There is nothing quite like rivalry week in College Football, but the landscape has changed dramatically in recent years, much of it owing to the success of the Southeastern Conference.

In the 1950’s and ’60’s, before television reared its influential head, you found out about Ohio State-Michigan, Harvard-Yale, Texas-Texas A&M, Army-Navy and USC-UCLA from the Associated Press (sometimes Monday) and Movietone News at your local theatre.

There was some suspense to it all which has been eliminated. Thirty seconds after the final score, you can grab your iPhone and bring yourself up to date with game details from those distant places like Columbus, Ann Arbor, Los Angeles, College Station, Norman and Madison. Even Tuscaloosa was a “fer” piece. Baton Rouge and Knoxville required the greatest of effort and resources to visit.

It was fascinating to read about the Little Brown Jug. Bill Stern on radio made your imagination run rampant, and then you found out years later he made things up. Even so, college football has always had held sway with the rank and file in America.

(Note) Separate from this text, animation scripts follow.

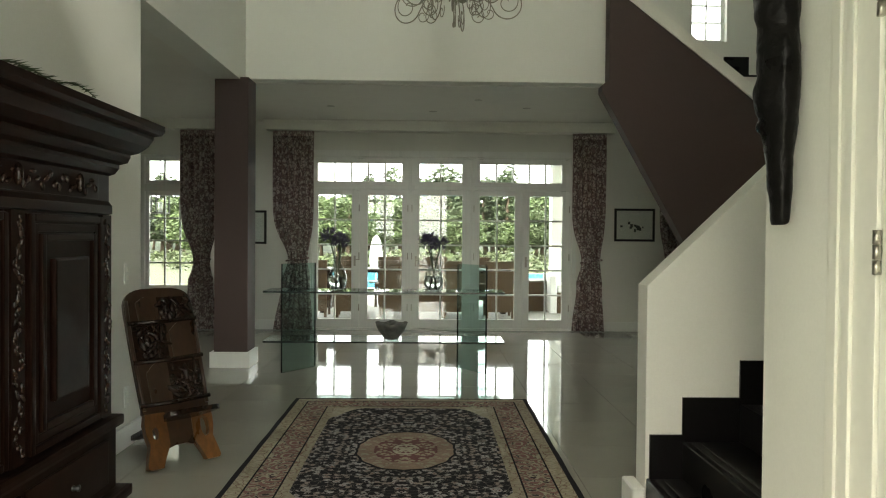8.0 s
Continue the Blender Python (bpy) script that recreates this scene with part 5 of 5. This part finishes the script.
kinds = [tree(1, 7.0, 2.6, LEAVES, "broad green garden tree with an open crown"), tree(2, 8.5, 2.2, PINE, "tall dark green pine tree", True), tree(3, 6.0, 2.4, LEAVES, "rounded light green garden tree"), tree(4, 9.0, 2.8, PINE, "dark green pine with drooping boughs", True)]
rnd = random.Random(21)
spots = []
for k in range(56):
    x = -22 + 44 * k / 55 + rnd.uniform(-0.7, 0.7)
    spots.append((x, 52 + rnd.uniform(-5, 8) + 0.02 * x * x, rnd.choice((0, 1, 2, 2, 3)), rnd.uniform(0.50, 0.66)))
for k in range(40):
    spots.append((-20 + 40 * k / 39 + rnd.uniform(-0.6, 0.6), 60 + rnd.uniform(-2, 4), rnd.choice((0, 2, 2, 3)), rnd.uniform(0.58, 0.74)))
for k in range(14):
    spots.append((-12 + 24 * k / 13 + rnd.uniform(-1, 1), 44 + rnd.uniform(-3, 3), rnd.choice((0, 2, 2)), rnd.uniform(0.34, 0.52)))
used = set()
for x, y, k, s in spots:
    m = pose(x, y, -0.13, 0, 0, rnd.uniform(0, 360)) @ Matrix.Diagonal((s * 1.3, s * 1.3, s, 1))
    if k not in used:
        used.add(k)
        kinds[k].matrix_basis = m
    else:
        c = copy_thing(kinds[k], m)
        c.matrix_basis = m
bm = bmesh.new()
rnd = random.Random(5)
for k in range(150):
    x, y = rnd.uniform(-16, 16), rnd.uniform(31.5, 44)
    r = rnd.uniform(0.35, 0.9)
    leaf_cloud(bm, (x, y, -0.13 + r * 0.45), (r, r, r * 0.55), 60, 0.10, rnd)
tagged(part("scrub", bm, SCRUB), "low green garden shrubs and tall grass", "shrubs", "", "stuff")
bm = bmesh.new()
rows = []
for j, (y, h) in enumerate(((66, -0.5), (86, 4.9), (140, 7.5), (300, 14))):
    rows.append([bm.verts.new((-260 + 13 * i, y + 3 * math.sin(i * 1.9), h * (0.86 + 0.09 * math.sin(i * 1.35 + j) + 0.05 * math.sin(i * 3.1)) if h > 0 else h)) for i in range(41)])
for a, b in zip(rows, rows[1:]):
    for i in range(40):
        bm.faces.new((a[i], a[i + 1], b[i + 1], b[i])).smooth = True
tagged(part("backdrop_hill", bm, HILL), "hazy wooded hillside in the distance", "hill", "", "structure")


# ---- wing of the house beside the porch, and the house across the forecourt ----
def wing():
    h = thing("house_wing", "white house wing with dark green banded windows", "house", kind="structure")
    y = 6.3
    bm = bmesh.new()
    box(bm, -9.0, -3.2, y, y + 0.25, -0.13, 5.5)
    part("wall", bm, WHITE_WALL, h)
    for z0, z1 in ((2.80, 2.95), (0.32, 0.47)):
        bm = bmesh.new()
        box(bm, -5.4, -3.25, y - 0.02, y, z0, z1)
        part("band", bm, GREEN_PAINT, h)
    for x0 in (-5.65, -4.60):
        wdw = new("window")
        wdw.parent = h
        bm = bmesh.new()
        box(bm, x0, x0 + 0.98, y - 0.03, y - 0.012, 0.5, 2.78)
        part("frame", bm, WHITE_GLOSS, wdw)
        for z0, z1 in ((2.35, 2.61), (1.80, 2.14), (1.43, 1.74), (1.03, 1.36), (0.67, 0.96)):
            for k in range(4):
                bm = bmesh.new()
                a = x0 + 0.05 + 0.222 * k
                box(bm, a, a + 0.19, y - 0.034, y - 0.031, z0, z1)
                part("pane", bm, DARK_PANE, wdw)
    return h


DARK_PANE = surface("dark_window_glass", (0.02, 0.022, 0.022), 0.03, vary=0.1, bump=0.0, spec=0.8)
wing()


def far_house():
    h = thing("house_opposite", "white gabled house across the forecourt", "house", kind="structure")
    y = -9.0
    bm = bmesh.new()
    prism(bm, [(-13.0, -0.1), (-3.7, -0.1), (-3.7, 3.2), (-8.2, 6.3), (-13.0, 3.2)], y - 6, y)
    part("wall", bm, WHITE_WALL, h)
    bm = bmesh.new()
    prism(bm, [(-3.3, 3.0), (-8.2, 6.45), (-13.4, 3.0), (-13.4, 3.2), (-8.2, 6.7), (-3.3, 3.2)], y - 6.3, y + 0.4)
    part("roof", bm, ROOF, h)
    bm = bmesh.new()
    prism(bm, [(-3.25, 3.02), (-8.2, 6.5), (-8.2, 6.62), (-3.25, 3.14)], y + 0.4, y + 0.44)
    part("barge_board", bm, WHITE_GLOSS, h)
    for x0, x1, z0, z1 in ((-5.3, -4.4, 2.3, 3.3), (-6.6, -5.6, 2.3, 4.0), (-5.4, -4.2, 0.0, 2.0), (-8.2, -7.0, 0.8, 2.2)):
        w_ = new("window")
        w_.parent = h
        bm = bmesh.new()
        box(bm, x0 - 0.08, x1 + 0.08, y, y + 0.03, z0 - 0.08, z1 + 0.08)
        part("frame", bm, GREEN_PAINT, w_)
        bm = bmesh.new()
        box(bm, x0, x1, y + 0.03, y + 0.034, z0, z1)
        part("pane", bm, DARK_PANE, w_)
    return h


far_house()


# ---- floor and its tiles ----
floor = solid("floor", [(-6.2, 5.0, IN_Y, FAR_Y + 0.2, -0.12, -0.006)], GROUT, "polished beige porcelain tile floor with thin joints", "floor")
TILE_SIZE = 0.6
bm = bmesh.new()
box(bm, 0.0016, TILE_SIZE - 0.0016, 0.0016, TILE_SIZE - 0.0016, -0.01, 0)
tile_mesh = mesh_of("tile", bm, TILE)
for i in range(-9, 8):
    for j in range(17):
        t = part("tile", tile_mesh, None, floor)
        t.location = (-0.125 + TILE_SIZE * i, IN_Y - 0.1 + TILE_SIZE * j, 0)
        if j == 16:
            t.scale.y = 0.3
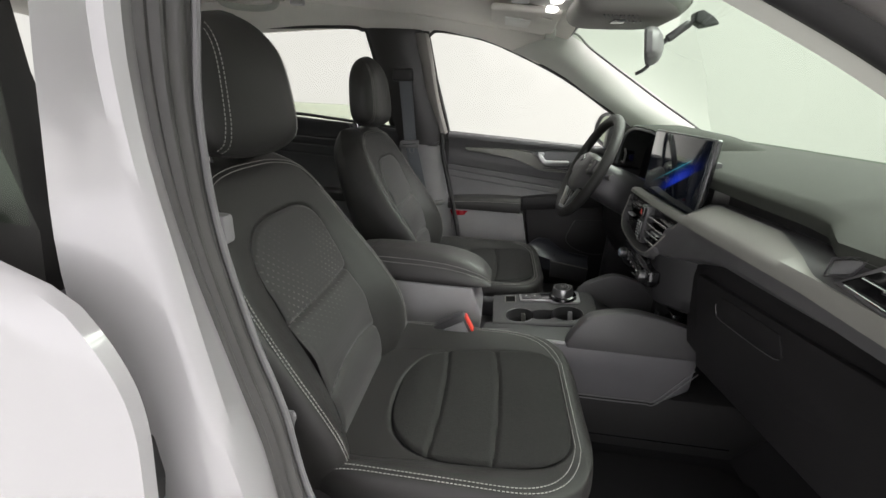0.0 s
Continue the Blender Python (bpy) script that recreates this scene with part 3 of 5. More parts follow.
part("inner_frame", box(-0.655, 0.60, 0.764, 0.772, 0.28, 1.0, 0), BLACKTRIM, dd)
part("outer_skin", box(-0.66, 0.62, 0.775, 0.815, 0.28, 1.005, 0.01), PAINT, dd, "white painted outer skin")
part("edge_seal", tube(smooth_path([(-0.700, 0.640, 1.385), (-0.678, 0.660, 1.30), (-0.645, 0.685, 1.17), (-0.615, 0.695, 1.035), (-0.604, 0.695, 0.944), (-0.575, 0.69, 0.83), (-0.553, 0.683, 0.751), (-0.528, 0.683, 0.64), (-0.497, 0.683, 0.496), (-0.48, 0.683, 0.42)], 6), 0.009, 8), RUBBER, dd, "black door edge seal")
rd = thing("rear_door", "closed black rear car door with grey pocket", "car door", "rear doors")
part("upper_panel", sheet(door_surface(-1.52, -0.80, 0.765, 1.09, ((0.945, -0.05, 0.004, 0.0035), (0.91, -0.05, 0.004, 0.003), (0.875, -0.04, 0.004, 0.003))), 40, 80, (0, 0.03, 0)), REARSKIN, rd, "black soft door skin")
part("armrest", prism([(-1.45, 0.775), (-1.45, 0.725), (-0.85, 0.715), (-0.85, 0.765)], "y", 0.672, 0.745, 0.012, 3), LEATHER, rd, "black armrest pad")
part("lower_panel", prism([(-1.45, 0.722), (-1.40, 0.45), (-0.80, 0.45), (-0.82, 0.712)], "y", 0.70, 0.76, 0.006), DOORPL, rd, "grey moulded lower door panel")
part("reflector", prism([(-1.41, 0.718), (-1.405, 0.690), (-1.34, 0.695), (-1.33, 0.718)], "y", 0.692, 0.704, 0.002), RED, rd, "red safety reflector")
panel_window(curve_xz([(-0.815, 1.048), (-0.86, 1.20), (-0.905, 1.385), (-0.935, 1.410), (-0.99, 1.417), (-1.2, 1.412), (-1.40, 1.396), (-1.425, 1.385), (-1.455, 1.30), (-1.458, 1.22), (-1.435, 1.14), (-1.405, 1.098), (-1.2, 1.082)]), "window_glass", rd, GLASS_SIDE, 0.007)
rear_band = smooth_path([(-1.455, 0.618, 1.385), (-1.482, 0.640, 1.30), (-1.486, 0.662, 1.22), (-1.462, 0.685, 1.13), (-1.435, 0.692, 1.085)], 5)
part("frame_trim", loft([[(p.x - 0.018, p.y + 0.010, p.z), (p.x - 0.014, p.y, p.z), (p.x + 0.010, p.y - 0.002, p.z), (p.x + 0.016, p.y + 0.012, p.z), (p.x + 0.016, p.y + 0.05, p.z), (p.x - 0.018, p.y + 0.05, p.z)] for p in rear_band]), STRIPGREY, rd, "warm grey window frame trim")
part("door_edge", tube(smooth_path([(-1.452, 0.700, 1.075), (-1.465, 0.703, 1.03), (-1.445, 0.702, 0.93), (-1.41, 0.70, 0.78), (-1.34, 0.70, 0.55)], 6), 0.006, 8), BLACKTRIM, rd, "black door edge")
part("quarter_panel", box(-2.3, -1.46, 0.745, 0.80, 0.20, 1.08, 0), BLACKTRIM, body)
part("inner_frame", box(-1.545, -0.675, 0.764, 0.772, 0.28, 1.035, 0), BLACKTRIM, rd)
part("outer_skin", box(-1.55, -0.67, 0.775, 0.815, 0.28, 1.04, 0.01), PAINT, rd, "white painted outer skin")
# passenger side rear door, closed, seen from outside
rp = thing("rear_door", "closed white painted rear car door with tinted window", "car door", "rear doors")


REAR_LEAD = ((0.28, -0.585), (0.50, -0.615), (0.743, -0.627), (0.865, -0.616), (0.93, -0.610), (0.966, -0.613), (1.0, -0.626), (1.025, -0.643), (1.04, -0.662), (1.050, -0.70), (1.06, -0.76))


def skin(u, v):
    z = 0.30 + v * 0.752
    lead = sum(lerp_table(REAR_LEAD, z + e) for e in (-0.012, -0.006, 0.0, 0.006, 0.012)) / 5 - 0.006
    x = lead - u * 0.95
    y = -0.852 - 0.018 * math.sin(v * 0.85 * math.pi) + 0.008 * bell(u, 0.015) + 0.008 * max(0, (v - 0.94) / 0.06) ** 2
    return (x, y, z)


part("door_skin", sheet(skin, 40, 60, (0, 0.012, 0)), PAINT, rp, "white painted door skin")
part("belt_strip", tube([(-0.80, -0.80, 1.062), (-1.62, -0.79, 1.10)], 0.010, 8), RUBBER, rp)
bm = bmesh.new()
bm.faces.new([bm.verts.new((x, -win_y(z) - 0.045, z)) for x, z in ((-0.75, 1.06), (-0.83, 1.38), (-1.40, 1.39), (-1.47, 1.28), (-1.40, 1.09))])
gp = part("window_glass", bm, GLASS, rp, "green tinted side glass")
gp.visible_shadow = False
part("inner_panel", box(-1.50, -0.80, -0.77, -0.72, 0.45, 1.05, 0.01), SOFT, rp)
part("door_check", prism([(-0.690, 0.795), (-0.668, 0.795), (-0.660, 0.83), (-0.662, 0.875), (-0.678, 0.885), (-0.700, 0.882)], "y", -0.822, -0.80, 0.004), RUBBER, rp, "black rubber door check boot")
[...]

It wasn’t that the SEC messed things up, but the league is responsible for making it different. When then Commissioner, Roy Kramer, talked the league to taking in Arkansas and South Carolina, this brought about 12 teams which meant they rules allowed the SEC to determine its champion with a playoff.

When the Big Ten, Southwest and the Big Twelve and other conferences, realized each SEC school was making millions from the championship game, heads were turned and action was taken.

Accompanying this initial expansion was the rush to a playoff system which sounded the death knell of certain rivalries; Two of the most storied rivalries—Texas A&M-Texas and Missouri-Kansas—went by the wayside when those schools joined the SEC. When Nebraska joined the Big Ten, college football saw the ending of the Oklahoma-Nebraska matchup.

The SEC did a good job of preserving the Georgia-Auburn rivalry and the Alabama-Tennessee rivalry when it expanded. When Georgia Tech left the SEC in 1964, Georgia kept the big game with Tech intact, which brings up an interesting vignette.

When Tech was looking for a head coach to replace Bud Carson, Bobby Dodd, who took the lead role in getting the Yellow Jackets out of the SEC, interviewed Johnny Majors. Dodd told Majors, the Tech job would be “best job you could have, if you just didn’t have to play the University of Georgia every Saturday after Thanksgiving.”

This rivalry has been a keen one, but is best described by the late Bill Cromartie, the author, whose books on the series carried the title, “Clean Old Fashioned Hate.” That is an apt description when you consider that most experts familiar with the Alabama-Auburn rivalry, always note that there is bitterness as thick as an early morning fog.

Even with an eight year losing streak to Tech, the Georgia fans endured bitterness but mostly focused on the Bulldogs’ inability “to get the job done.” That probably is the same with Tech which has endured two seven year winning streaks by Georgia.

Tech’s getting out of the SEC, however, took something out of the rivalry and the move to go independent did not fill the coffers as Dodd thought it might. By 1966, the Braves and Falcons brought competition for the sports dollar which eventually influenced Tech to return to a conference. The Jackets were pleased to have the opportunity to become a member of the Atlantic Coast Conference.

It is interesting to note that a big turning point came about when Vince Dooley was named the Georgia Coach who began his career with a five year streak over his in-state rival. Since the Dooley era began, the pendulum has swung in the Bulldogs direction with the Red and Black holding a 39-13 advantage.